EVALUATING CLASSIFICATION METHODS:
Hypothesis are used to infer classification of examples in the test set .
Accuracy gives percentage of examples in the test set that are classified correctly.
Other attributes used to evaluate classification methods:
• Speed and Scalability: Time to construct the model and also time to use the model.
• Robustness: This is the ability of the classifier to make correct predictions given noisy data or data with missing values
• Scalability: This refers to the ability to construct the classifier efficiently given large amounts of data.
• Interpretability: This refers to the level of understanding and insight that is provided by the classifier
• Goodness of rules: Decision tree size compactness of classification rules.
Classification methods include:
K Nearest Neighbor
• Bayesian classifiers are statistical classifiers.
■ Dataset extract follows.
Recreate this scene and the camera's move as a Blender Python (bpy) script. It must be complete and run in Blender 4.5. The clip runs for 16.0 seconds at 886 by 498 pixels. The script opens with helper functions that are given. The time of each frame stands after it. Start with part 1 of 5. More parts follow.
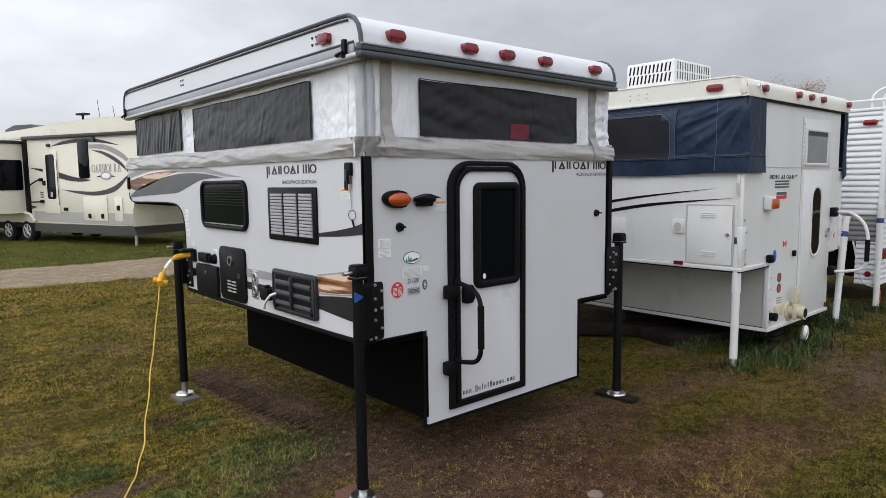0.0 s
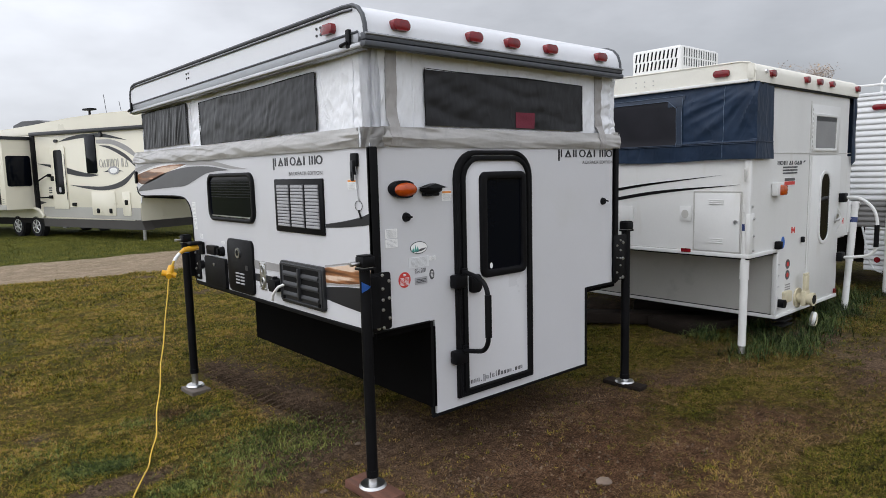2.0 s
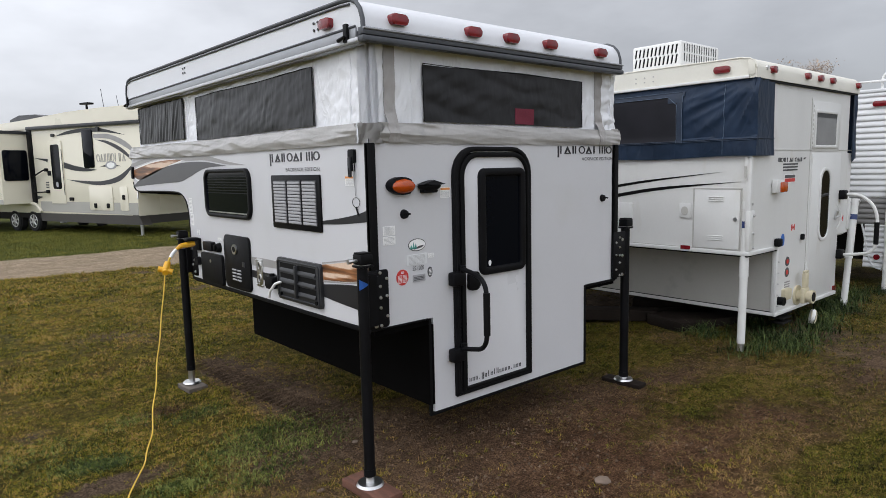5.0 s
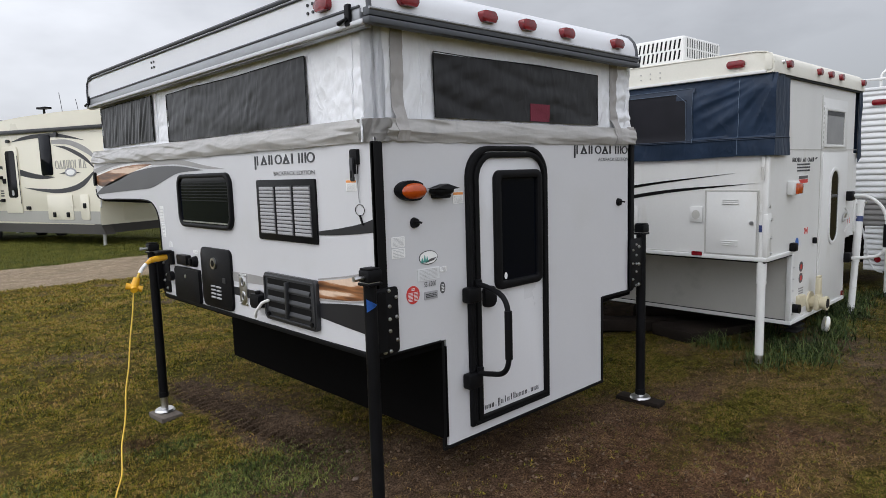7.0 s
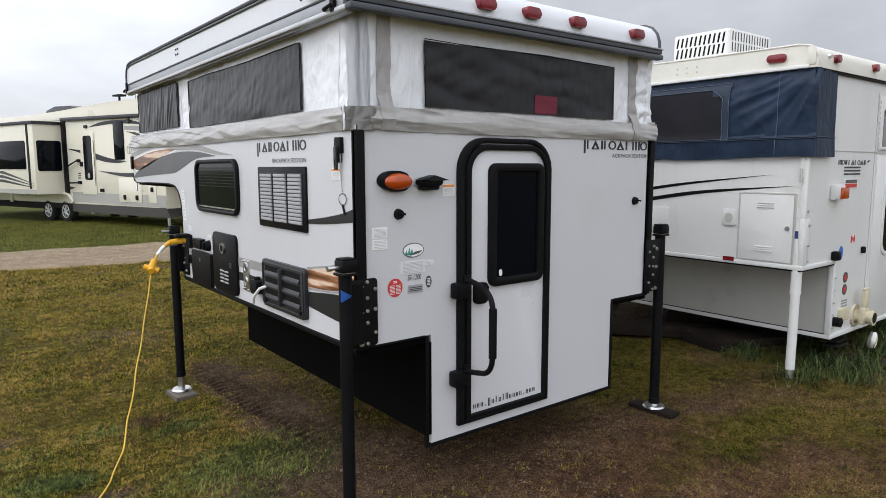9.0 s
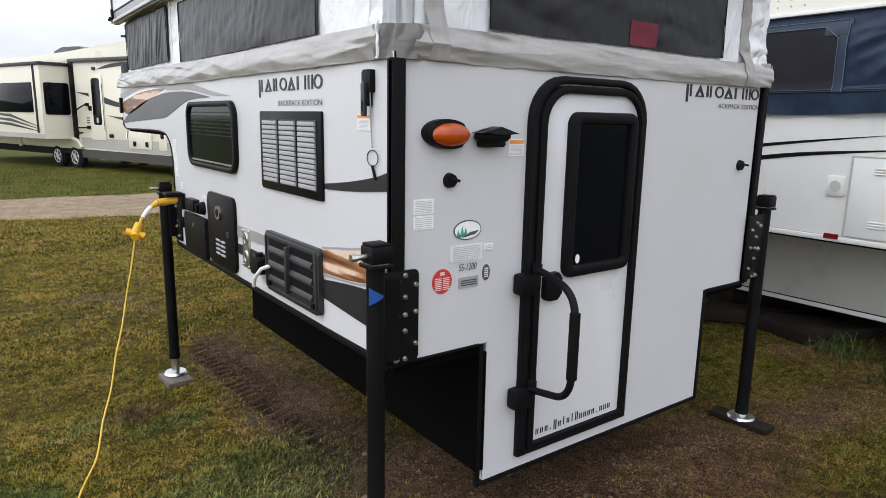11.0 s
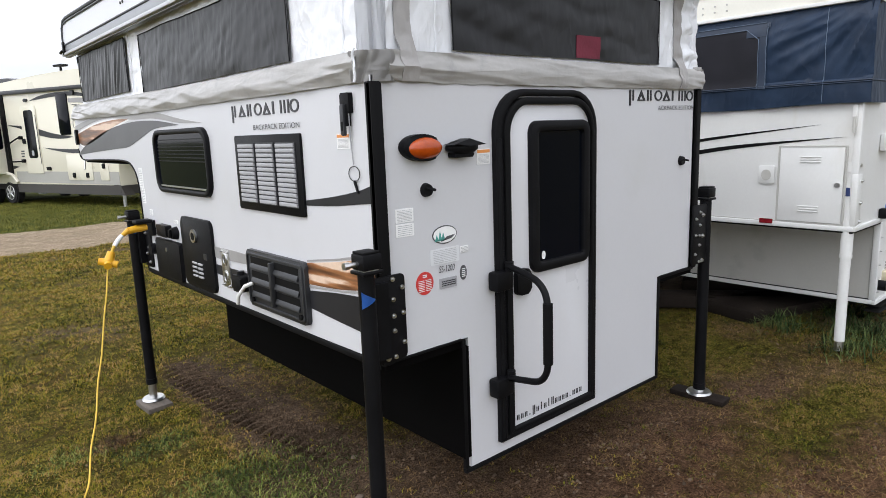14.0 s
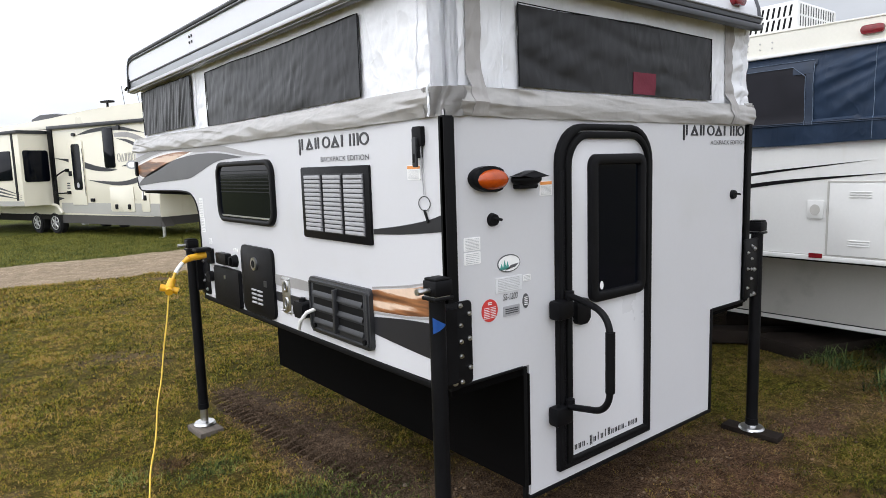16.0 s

• They can predict class membership probabilities, such as the probability that a given tuple belongs to a particular class.
• Each Bayesian example can incrementally increase or decrease the probability that a hypothesis is correct-prior knowledge can be combined with observed data.
• Bayesian classification is based on Bayesian theorem.
• Bayesian classifiers have also exhibited high accuracy and speed when applied to large databases.
Naïve Bayesian classifiers:
• These assume that the effect of an attribute value on a given class is independent of the values of the other attributes.
• This assumption is called class conditional independence.
• It is made to simplify the computations involved in this.
• The purpose of Bayesian theorem is to predict the class label for a given tuple.
• Let X be a data tuple.
• In Bayesian terms, X is considered “evidence.”
• it is described by measurements made on a set of n attributes.
• Let H be some hypothesis, such as that the data tuple X belongs to a specified class C.
• For classification problems, we are looking for the probability that tuple X belongs to class C, given that we know the attribute description of X.